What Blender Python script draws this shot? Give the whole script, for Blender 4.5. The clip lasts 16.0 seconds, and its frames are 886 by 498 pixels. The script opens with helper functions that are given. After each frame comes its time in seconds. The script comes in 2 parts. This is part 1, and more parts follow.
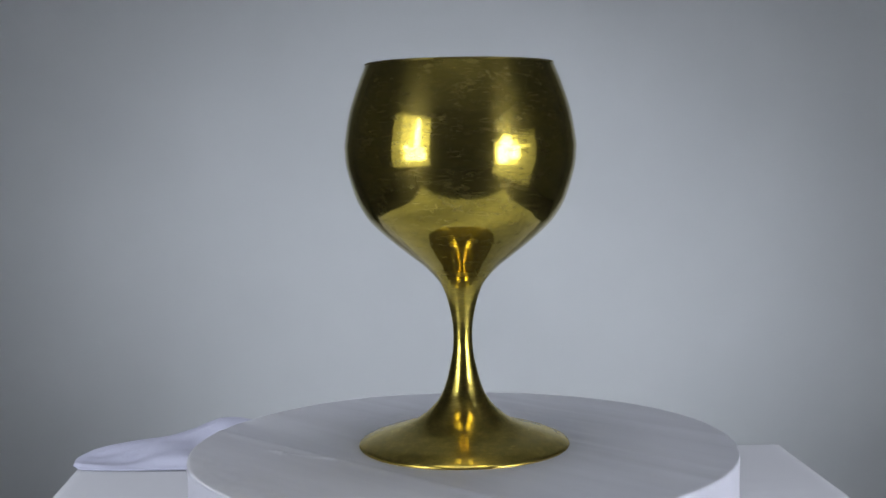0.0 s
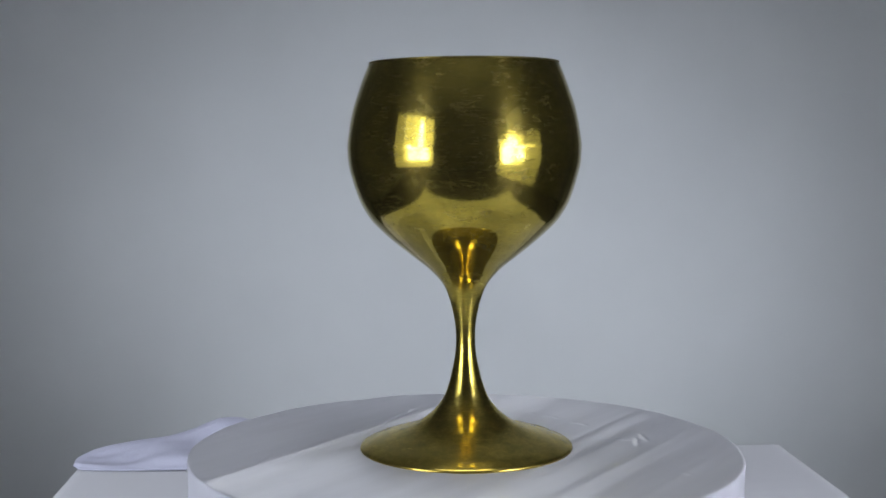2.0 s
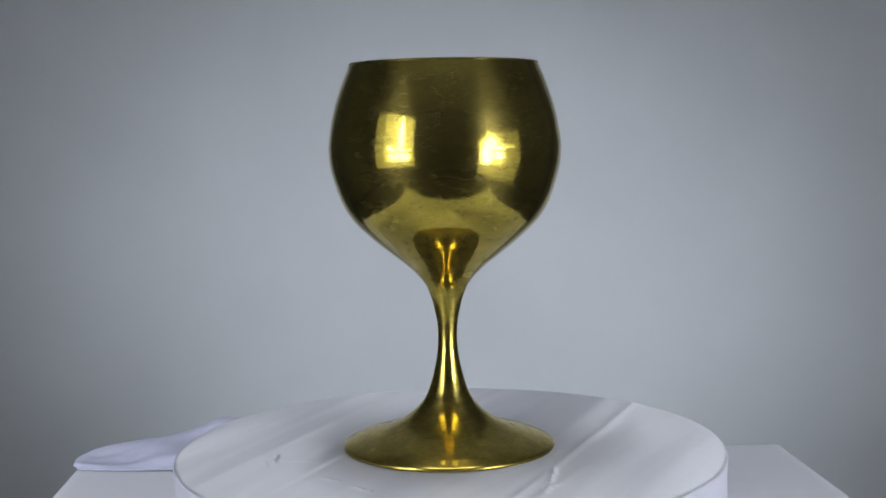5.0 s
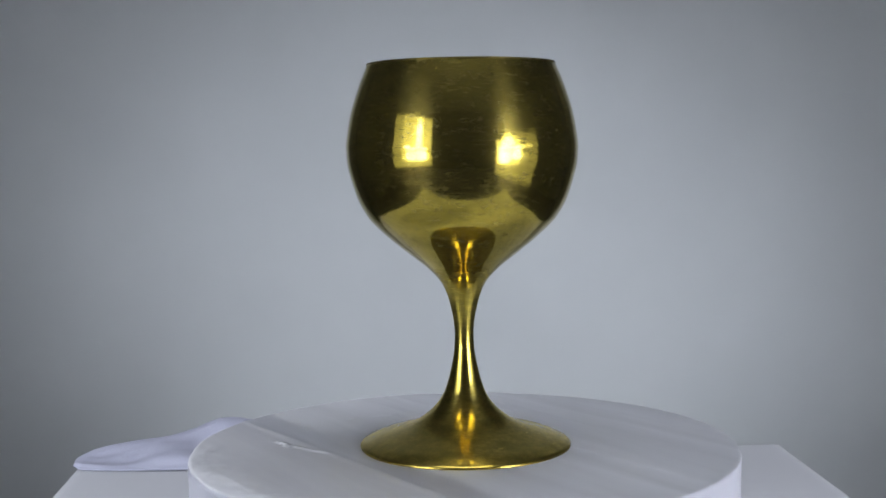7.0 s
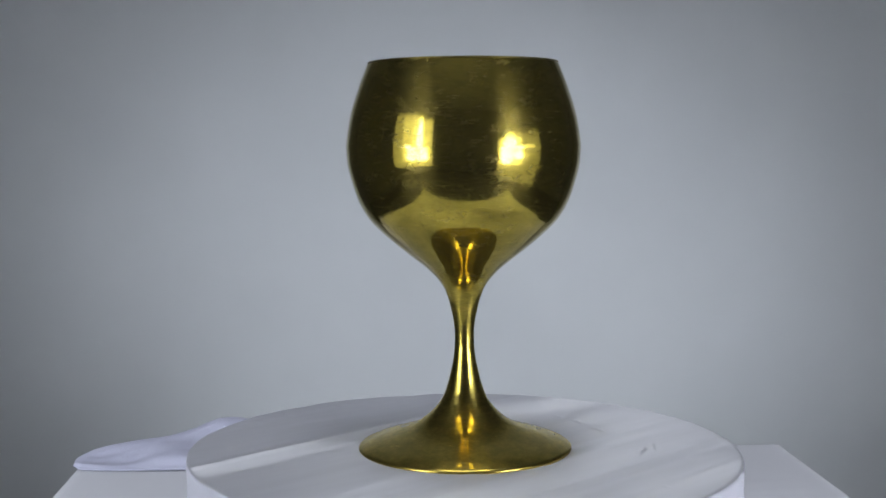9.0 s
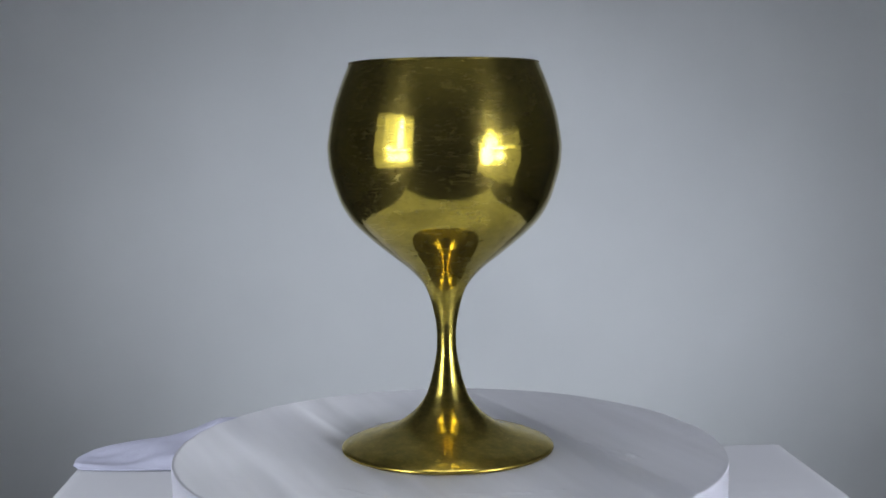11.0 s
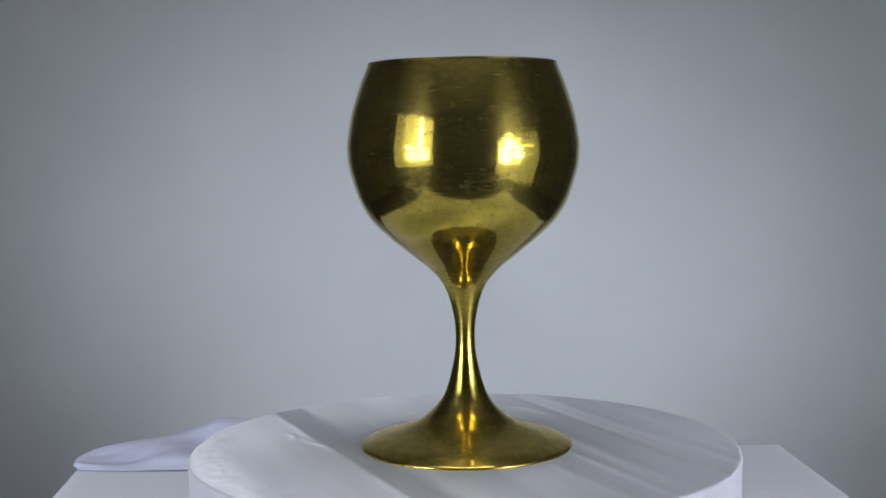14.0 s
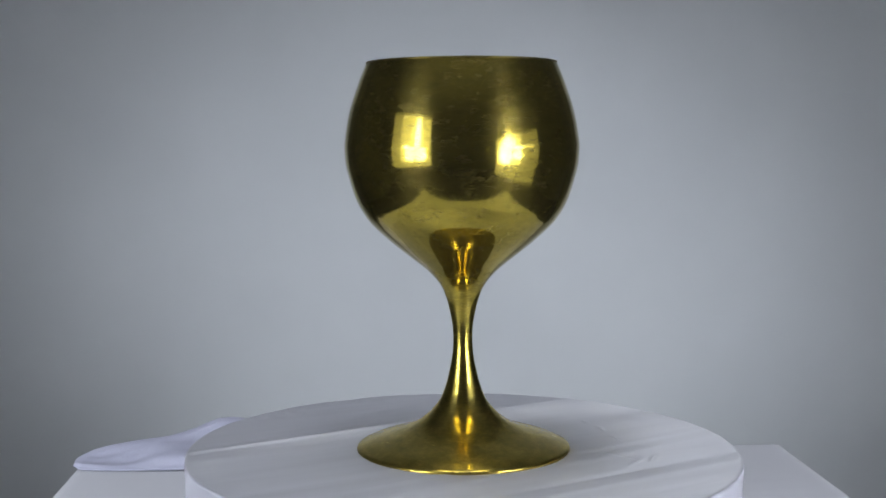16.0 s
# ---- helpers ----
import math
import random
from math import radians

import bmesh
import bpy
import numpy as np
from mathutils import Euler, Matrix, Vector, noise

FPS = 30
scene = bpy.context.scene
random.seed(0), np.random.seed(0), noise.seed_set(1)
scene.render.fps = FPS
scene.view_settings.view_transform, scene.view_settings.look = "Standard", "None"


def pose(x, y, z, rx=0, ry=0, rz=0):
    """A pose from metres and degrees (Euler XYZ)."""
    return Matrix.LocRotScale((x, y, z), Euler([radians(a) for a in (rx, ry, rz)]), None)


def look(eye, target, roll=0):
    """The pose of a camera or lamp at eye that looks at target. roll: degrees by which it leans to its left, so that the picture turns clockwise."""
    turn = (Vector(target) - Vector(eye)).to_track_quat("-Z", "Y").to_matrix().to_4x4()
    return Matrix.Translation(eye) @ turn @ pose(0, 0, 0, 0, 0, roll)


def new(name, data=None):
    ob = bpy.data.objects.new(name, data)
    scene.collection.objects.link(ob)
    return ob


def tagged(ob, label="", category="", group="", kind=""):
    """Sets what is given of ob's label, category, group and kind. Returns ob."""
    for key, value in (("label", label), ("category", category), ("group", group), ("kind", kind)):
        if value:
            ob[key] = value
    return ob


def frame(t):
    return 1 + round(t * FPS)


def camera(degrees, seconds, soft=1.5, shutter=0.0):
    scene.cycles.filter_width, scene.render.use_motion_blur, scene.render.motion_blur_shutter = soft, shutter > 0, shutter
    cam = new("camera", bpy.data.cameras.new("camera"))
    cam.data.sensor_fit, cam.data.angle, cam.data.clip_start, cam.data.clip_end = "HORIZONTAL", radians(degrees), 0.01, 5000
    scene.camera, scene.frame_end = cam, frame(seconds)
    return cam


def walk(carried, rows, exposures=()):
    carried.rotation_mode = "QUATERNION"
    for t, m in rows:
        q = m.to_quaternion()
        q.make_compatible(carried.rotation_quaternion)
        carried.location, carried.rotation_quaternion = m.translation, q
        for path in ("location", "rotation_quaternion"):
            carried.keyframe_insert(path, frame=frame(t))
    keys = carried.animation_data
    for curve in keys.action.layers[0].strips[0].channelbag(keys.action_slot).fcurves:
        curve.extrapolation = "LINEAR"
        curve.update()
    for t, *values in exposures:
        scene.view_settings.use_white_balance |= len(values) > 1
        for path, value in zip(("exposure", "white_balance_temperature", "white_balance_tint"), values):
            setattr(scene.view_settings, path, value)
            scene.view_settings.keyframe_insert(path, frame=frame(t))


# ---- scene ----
cam = camera(39.31, 16.0, soft=1.7)
EYE = Vector((0.0, -0.57725, 0.14449))
CAM_POSE = Matrix.Translation(EYE) @ pose(0, 0, 0, 0, 0, 0.574) @ pose(0, 0, 0, 90 - 5.007, 0, 0) @ pose(0, 0, 0, 0, 0, -0.661)
walk(cam, [(0.0, CAM_POSE), (16.0, CAM_POSE)], exposures=[(0.0, -0.14, 6330, 10), (16.0, -0.14, 6330, 10)])

# ---- light: a dark studio, two lamps with softboxes in front of the table ----
world = bpy.data.worlds.new("dark_studio")
world.use_nodes = True
world.node_tree.nodes["Background"].inputs["Color"].default_value = (0.5, 0.55, 0.65, 1)
world.node_tree.nodes["Background"].inputs["Strength"].default_value = 0.02
scene.world = world

LEFT_LAMP = Vector((-0.78, -0.67, 0.20))
RIGHT_LAMP = Vector((0.82, -0.58, 0.02))
PANEL_LEFT, PANEL_RIGHT, BULB_LEFT, BULB_RIGHT = 0.40, 0.30, 14.0, 16.0
LIT_LEFT, LIT_RIGHT = 1.35, 2.0
OVERHEAD = 2.6
BEAM = 47.0


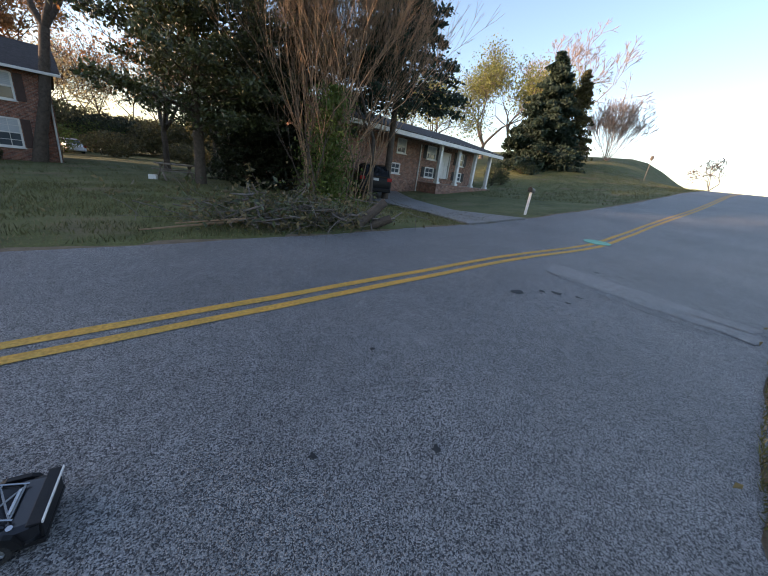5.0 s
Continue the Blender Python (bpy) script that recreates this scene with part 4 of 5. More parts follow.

-.-.-

• [What is being asked]: Repeat the material above verbatim. Leave the pictures behind.

• [Solved exercise]:
What Blender Python script draws this shot? Give the whole script, for Blender 4.5. The clip lasts 16.0 seconds, and its frames are 886 by 498 pixels. The script opens with helper functions that are given. After each frame comes its time in seconds. The script comes in 2 parts. This is part 1, and more parts follow.
0.0 s
2.0 s
5.0 s
7.0 s
9.0 s
11.0 s
14.0 s
16.0 s
# ---- helpers ----
import math
import random
from math import radians

import bmesh
import bpy
import numpy as np
from mathutils import Euler, Matrix, Vector, noise

FPS = 30
scene = bpy.context.scene
random.seed(0), np.random.seed(0), noise.seed_set(1)
scene.render.fps = FPS
scene.view_settings.view_transform, scene.view_settings.look = "Standard", "None"


def pose(x, y, z, rx=0, ry=0, rz=0):
    """A pose from metres and degrees (Euler XYZ)."""
    return Matrix.LocRotScale((x, y, z), Euler([radians(a) for a in (rx, ry, rz)]), None)


def look(eye, target, roll=0):
    """The pose of a camera or lamp at eye that looks at target. roll: degrees by which it leans to its left, so that the picture turns clockwise."""
    turn = (Vector(target) - Vector(eye)).to_track_quat("-Z", "Y").to_matrix().to_4x4()
    return Matrix.Translation(eye) @ turn @ pose(0, 0, 0, 0, 0, roll)


def new(name, data=None):
    ob = bpy.data.objects.new(name, data)
    scene.collection.objects.link(ob)
    return ob


def tagged(ob, label="", category="", group="", kind=""):
    """Sets what is given of ob's label, category, group and kind. Returns ob."""
    for key, value in (("label", label), ("category", category), ("group", group), ("kind", kind)):
        if value:
            ob[key] = value
    return ob


def frame(t):
    return 1 + round(t * FPS)


def camera(degrees, seconds, soft=1.5, shutter=0.0):
    scene.cycles.filter_width, scene.render.use_motion_blur, scene.render.motion_blur_shutter = soft, shutter > 0, shutter
    cam = new("camera", bpy.data.cameras.new("camera"))
    cam.data.sensor_fit, cam.data.angle, cam.data.clip_start, cam.data.clip_end = "HORIZONTAL", radians(degrees), 0.01, 5000
    scene.camera, scene.frame_end = cam, frame(seconds)
    return cam


def walk(carried, rows, exposures=()):
    carried.rotation_mode = "QUATERNION"
    for t, m in rows:
        q = m.to_quaternion()
        q.make_compatible(carried.rotation_quaternion)
        carried.location, carried.rotation_quaternion = m.translation, q
        for path in ("location", "rotation_quaternion"):
            carried.keyframe_insert(path, frame=frame(t))
    keys = carried.animation_data
    for curve in keys.action.layers[0].strips[0].channelbag(keys.action_slot).fcurves:
        curve.extrapolation = "LINEAR"
        curve.update()
    for t, *values in exposures:
        scene.view_settings.use_white_balance |= len(values) > 1
        for path, value in zip(("exposure", "white_balance_temperature", "white_balance_tint"), values):
            setattr(scene.view_settings, path, value)
            scene.view_settings.keyframe_insert(path, frame=frame(t))


# ---- scene ----
cam = camera(39.31, 16.0, soft=1.7)
EYE = Vector((0.0, -0.57725, 0.14449))
CAM_POSE = Matrix.Translation(EYE) @ pose(0, 0, 0, 0, 0, 0.574) @ pose(0, 0, 0, 90 - 5.007, 0, 0) @ pose(0, 0, 0, 0, 0, -0.661)
walk(cam, [(0.0, CAM_POSE), (16.0, CAM_POSE)], exposures=[(0.0, -0.14, 6330, 10), (16.0, -0.14, 6330, 10)])

# ---- light: a dark studio, two lamps with softboxes in front of the table ----
world = bpy.data.worlds.new("dark_studio")
world.use_nodes = True
world.node_tree.nodes["Background"].inputs["Color"].default_value = (0.5, 0.55, 0.65, 1)
world.node_tree.nodes["Background"].inputs["Strength"].default_value = 0.02
scene.world = world

LEFT_LAMP = Vector((-0.78, -0.67, 0.20))
RIGHT_LAMP = Vector((0.82, -0.58, 0.02))
PANEL_LEFT, PANEL_RIGHT, BULB_LEFT, BULB_RIGHT = 0.40, 0.30, 14.0, 16.0
LIT_LEFT, LIT_RIGHT = 1.35, 2.0
OVERHEAD = 2.6
BEAM = 47.0


5.0 s
Continue the Blender Python (bpy) script that recreates this scene with part 4 of 5. More parts follow.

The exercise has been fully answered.